Search the material for the word "group" and report each line where it turns up.
*****
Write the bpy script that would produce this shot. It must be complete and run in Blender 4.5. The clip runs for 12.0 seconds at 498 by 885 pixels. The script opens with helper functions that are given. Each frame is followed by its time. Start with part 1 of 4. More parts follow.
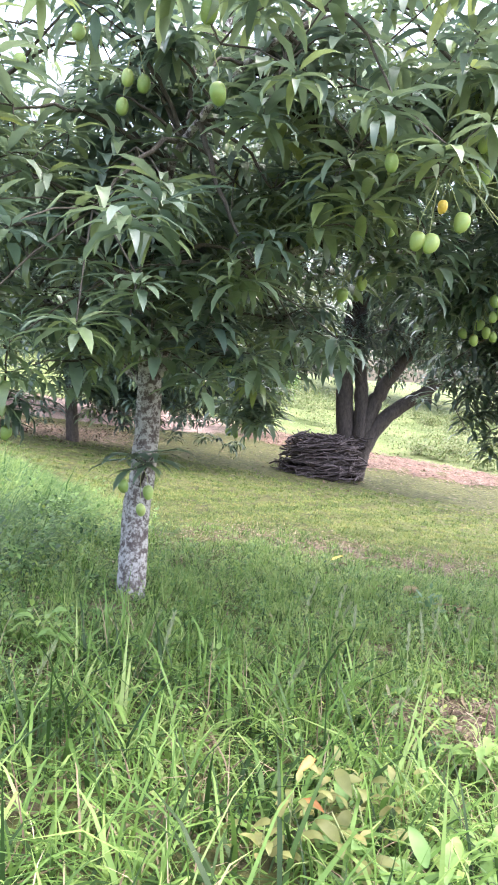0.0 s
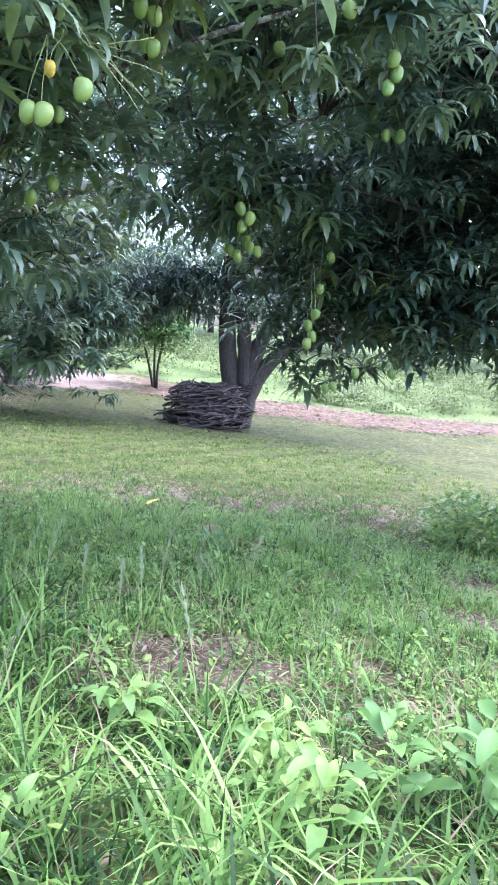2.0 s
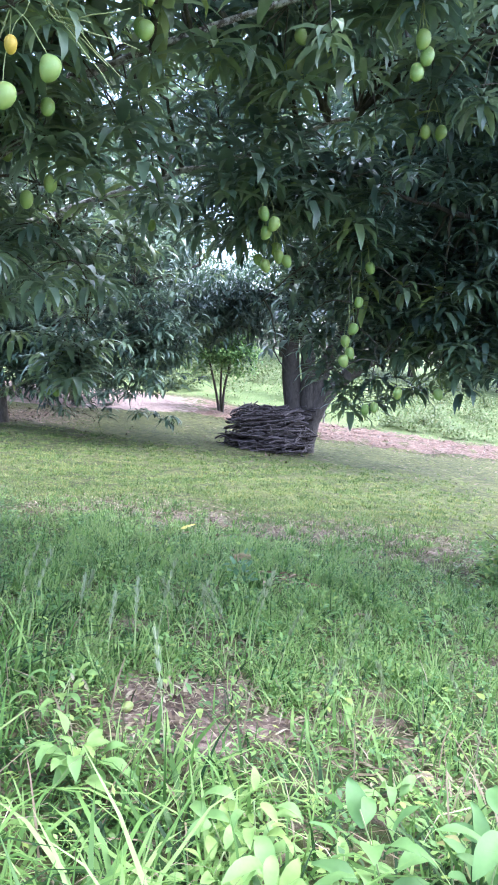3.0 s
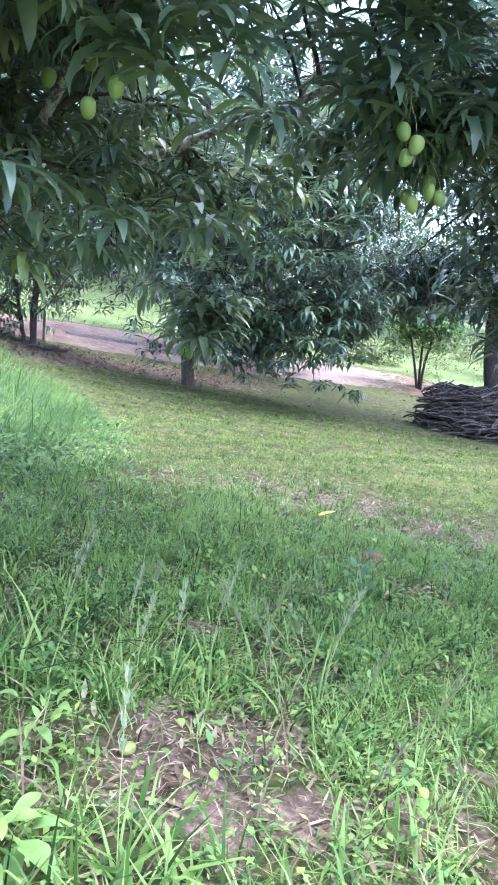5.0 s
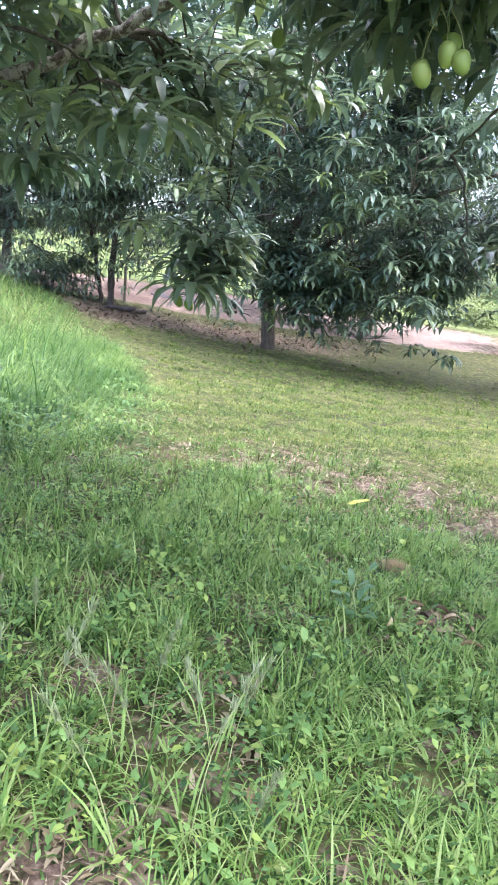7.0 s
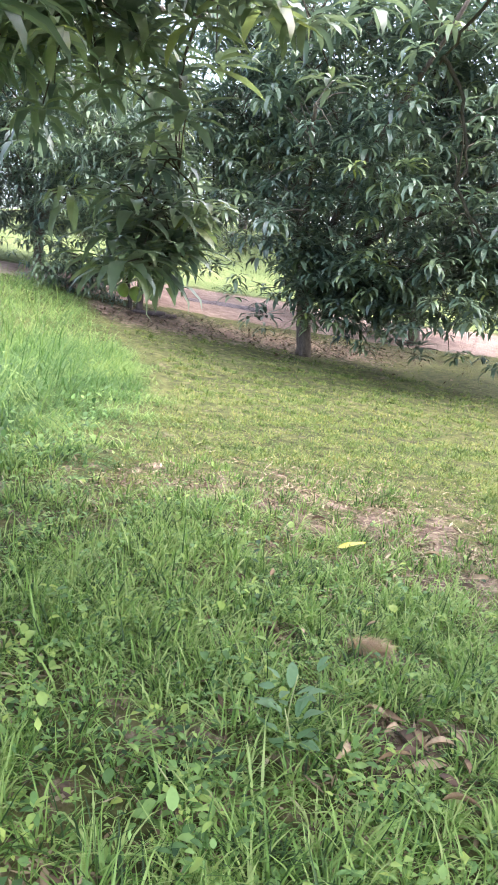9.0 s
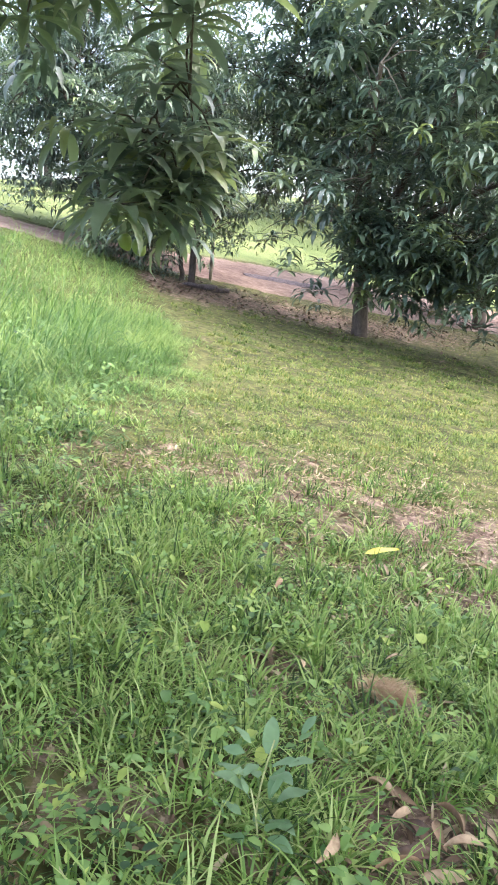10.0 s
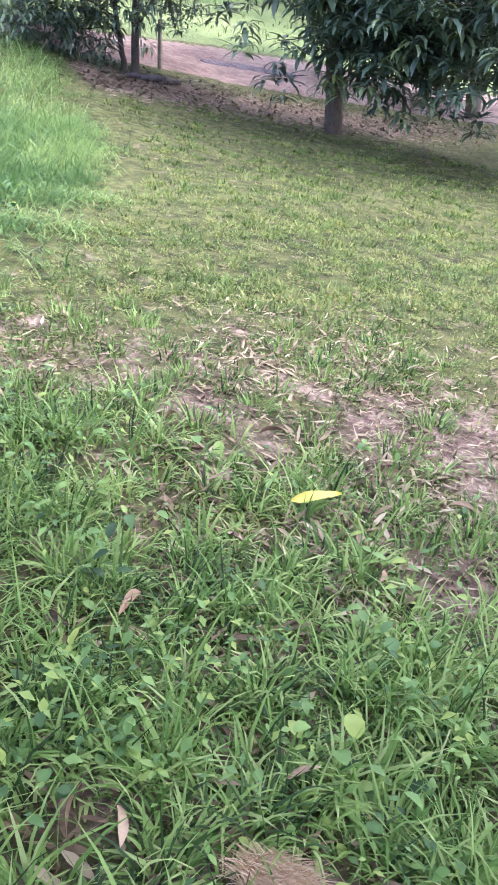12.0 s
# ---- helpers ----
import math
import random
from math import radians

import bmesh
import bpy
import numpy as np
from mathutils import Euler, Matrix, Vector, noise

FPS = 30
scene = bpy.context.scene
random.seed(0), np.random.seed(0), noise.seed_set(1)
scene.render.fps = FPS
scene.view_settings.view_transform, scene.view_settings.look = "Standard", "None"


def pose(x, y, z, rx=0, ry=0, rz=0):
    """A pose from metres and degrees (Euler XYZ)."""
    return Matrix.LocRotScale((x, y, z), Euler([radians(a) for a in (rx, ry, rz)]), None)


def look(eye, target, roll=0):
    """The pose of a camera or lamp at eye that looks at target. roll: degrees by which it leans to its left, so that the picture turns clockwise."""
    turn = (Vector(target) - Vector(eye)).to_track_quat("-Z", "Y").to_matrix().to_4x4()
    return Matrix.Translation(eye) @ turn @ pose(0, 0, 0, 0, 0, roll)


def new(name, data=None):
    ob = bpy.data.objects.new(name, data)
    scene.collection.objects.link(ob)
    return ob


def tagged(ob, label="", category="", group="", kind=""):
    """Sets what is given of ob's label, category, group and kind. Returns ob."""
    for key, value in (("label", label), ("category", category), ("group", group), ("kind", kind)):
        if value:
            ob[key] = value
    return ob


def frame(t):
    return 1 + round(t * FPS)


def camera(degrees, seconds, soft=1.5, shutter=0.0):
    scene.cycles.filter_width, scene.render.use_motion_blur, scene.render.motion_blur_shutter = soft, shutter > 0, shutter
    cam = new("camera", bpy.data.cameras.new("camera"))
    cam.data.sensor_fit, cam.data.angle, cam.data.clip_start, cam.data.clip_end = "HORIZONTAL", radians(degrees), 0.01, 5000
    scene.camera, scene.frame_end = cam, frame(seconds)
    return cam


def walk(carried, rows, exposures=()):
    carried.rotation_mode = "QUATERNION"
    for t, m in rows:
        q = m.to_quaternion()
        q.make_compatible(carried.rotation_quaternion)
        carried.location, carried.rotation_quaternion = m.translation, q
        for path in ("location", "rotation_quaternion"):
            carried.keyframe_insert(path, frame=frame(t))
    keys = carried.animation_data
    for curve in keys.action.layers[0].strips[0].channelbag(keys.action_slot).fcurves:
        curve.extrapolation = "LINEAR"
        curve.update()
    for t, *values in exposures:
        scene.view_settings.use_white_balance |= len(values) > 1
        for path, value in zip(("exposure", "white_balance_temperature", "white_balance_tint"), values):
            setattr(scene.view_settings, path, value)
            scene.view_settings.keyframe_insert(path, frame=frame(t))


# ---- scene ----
cam = camera(35.6, 12.0, soft=1.8)
METRES, EYE, TILT, LEAN, TURN = 8.0, 1.5, -5.5, -2.5, 0.0
ROWS = [
    (0.0, 0.0, 0.0, 0.0, 0.0, 0.0, -0.0),
    (0.5, 0.0441, 0.0147, -0.006, -0.36, -0.96, 1.31),
    (1.0, 0.095, 0.0203, -0.0125, -2.86, -1.98, 3.63),
    (1.5, 0.1345, 0.0384, -0.0226, -7.71, -2.67, 3.7),
    (2.0, 0.1642, 0.0496, -0.0297, -5.14, -3.31, 2.81),
    (2.5, 0.189, 0.0659, -0.0333, -2.4, -1.92, 2.28),
    (3.0, 0.2104, 0.1014, -0.0355, 0.39, -1.25, 2.14),
    (5.0, 0.2678, 0.2217, -0.0368, 15.66, -3.09, -1.68),
    (5.5, 0.2849, 0.2639, -0.0392, 19.68, -3.21, -2.83),
    (6.0, 0.2994, 0.3033, -0.0348, 21.78, -3.42, -3.33),
    (6.5, 0.3064, 0.3546, -0.0365, 22.07, -4.3, -2.63),
    (7.0, 0.3122, 0.3941, -0.0373, 24.09, -5.86, -2.24),
    (7.5, 0.3191, 0.4338, -0.0342, 25.61, -6.32, -2.07),
    (9.5, 0.3064, 0.5975, -0.0412, 30.08, -5.35, -3.1),
    (10.0, 0.2979, 0.6395, -0.0421, 32.97, -7.09, -4.36),
    (10.5, 0.2923, 0.6834, -0.0343, 35.94, -10.88, -6.07),
    (11.0, 0.2701, 0.7315, -0.0326, 30.72, -12.76, -3.63),
    (11.5, 0.2465, 0.7725, -0.0287, 33.79, -15.72, -3.88),
    (12.0, 0.2433, 0.8172, -0.029, 31.54, -20.92, -2.35),
]
walk(cam, [(t, pose(0, 0, EYE, TILT, LEAN, TURN) @ pose(METRES * x, METRES * y, METRES * z, 90 + pitch, roll, yaw)) for t, x, y, z, yaw, pitch, roll in ROWS],
     exposures=[(0.0, 2.78, 6300, 18), (0.6, 2.82, 5600, 19), (1.5, 2.66, 5300, 16), (3.0, 2.69, 5250, 15), (5.5, 2.77, 5300, 14), (6.5, 2.78, 5850, 14), (7.6, 2.82, 5900, 15), (9.5, 2.8, 6400, 15), (10.3, 2.76, 6350, 16), (11.0, 2.73, 6000, 19), (12.0, 2.66, 5600, 23)])

# ---- light: a bright overcast sky with a weak, wide sun ----
SUN_ELEVATION, SUN_TURN = 65.0, 60.0
world = bpy.data.worlds.new("sky")
scene.world = world
world.use_nodes = True
wn, wl = world.node_tree.nodes, world.node_tree.links
sky = wn.new("ShaderNodeTexSky")
sky.sky_type, sky.sun_disc = "NISHITA", False
sky.sun_elevation, sky.sun_rotation = radians(SUN_ELEVATION), radians(SUN_TURN)
sky.air_density, sky.dust_density = 1.0, 4.0
cloud = wn.new("ShaderNodeHueSaturation")
cloud.inputs["Saturation"].default_value = 0.8
cloud.inputs["Value"].default_value = 1.0
wl.new(sky.outputs[0], cloud.inputs["Color"])
wl.new(cloud.outputs[0], wn["Background"].inputs["Color"])
wn["Background"].inputs["Strength"].default_value = 0.15
sun = new("sun", bpy.data.lights.new("sun", "SUN"))
sun.data.energy, sun.data.angle, sun.data.color = 1.3, radians(130), (1.0, 0.96, 0.9)
sa, se = radians(SUN_TURN), radians(SUN_ELEVATION)
sun.matrix_world = look((0, 0, 0), (-math.sin(sa) * math.cos(se), -math.cos(sa) * math.cos(se), -math.sin(se)))


# ---- materials ----
def nodes_of(name):
    mat = bpy.data.materials.new(name)
    mat.use_nodes = True
    return mat, mat.node_tree.nodes, mat.node_tree.links, mat.node_tree.nodes["Principled BSDF"]


def ramp(n, stops, mode="LINEAR"):
    r = n.new("ShaderNodeValToRGB")
    r.color_ramp.interpolation = mode
    while len(r.color_ramp.elements) < len(stops):
        r.color_ramp.elements.new(0.5)
    for e, (p, c) in zip(r.color_ramp.elements, stops):
        e.position, e.color = p, (*c, 1)
    return r


def noise_tex(n, l, scale, detail=4.0, rough=0.6, coord=None):
    t = n.new("ShaderNodeTexNoise")
    t.inputs["Scale"].default_value, t.inputs["Detail"].default_value, t.inputs["Roughness"].default_value = scale, detail, rough
    if coord is not None:
        l.new(coord, t.inputs["Vector"])
    return t


def mixed(n, l, fac, a, b, blend="MIX"):
    m = n.new("ShaderNodeMix")
    m.data_type, m.blend_type = "RGBA", blend
    for idx, v in ((0, fac), (6, a), (7, b)):
        if hasattr(v, "is_linked"):
            l.new(v, m.inputs[idx])
        else:
            m.inputs[idx].default_value = v if idx == 0 else (*v, 1)
    return m.outputs[2]


def math_node(n, l, op, a, b=0.0):
    m = n.new("ShaderNodeMath")
    m.operation = op
    for i, v in enumerate((a, b)):
        if hasattr(v, "is_linked"):
            l.new(v, m.inputs[i])
        else:
            m.inputs[i].default_value = v
    return m.outputs[0]


def bump(n, l, height, strength, distance, bsdf):
    b = n.new("ShaderNodeBump")
    b.inputs["Strength"].default_value, b.inputs["Distance"].default_value = strength, distance
    l.new(height, b.inputs["Height"])
    l.new(b.outputs[0], bsdf.inputs["Normal"])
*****
» OUTPUT FOR THIS TASK
def tagged(ob, label="", category="", group="", kind=""):
    """Sets what is given of ob's label, category, group and kind. Returns ob."""
    for key, value in (("label", label), ("category", category), ("group", group), ("kind", kind)):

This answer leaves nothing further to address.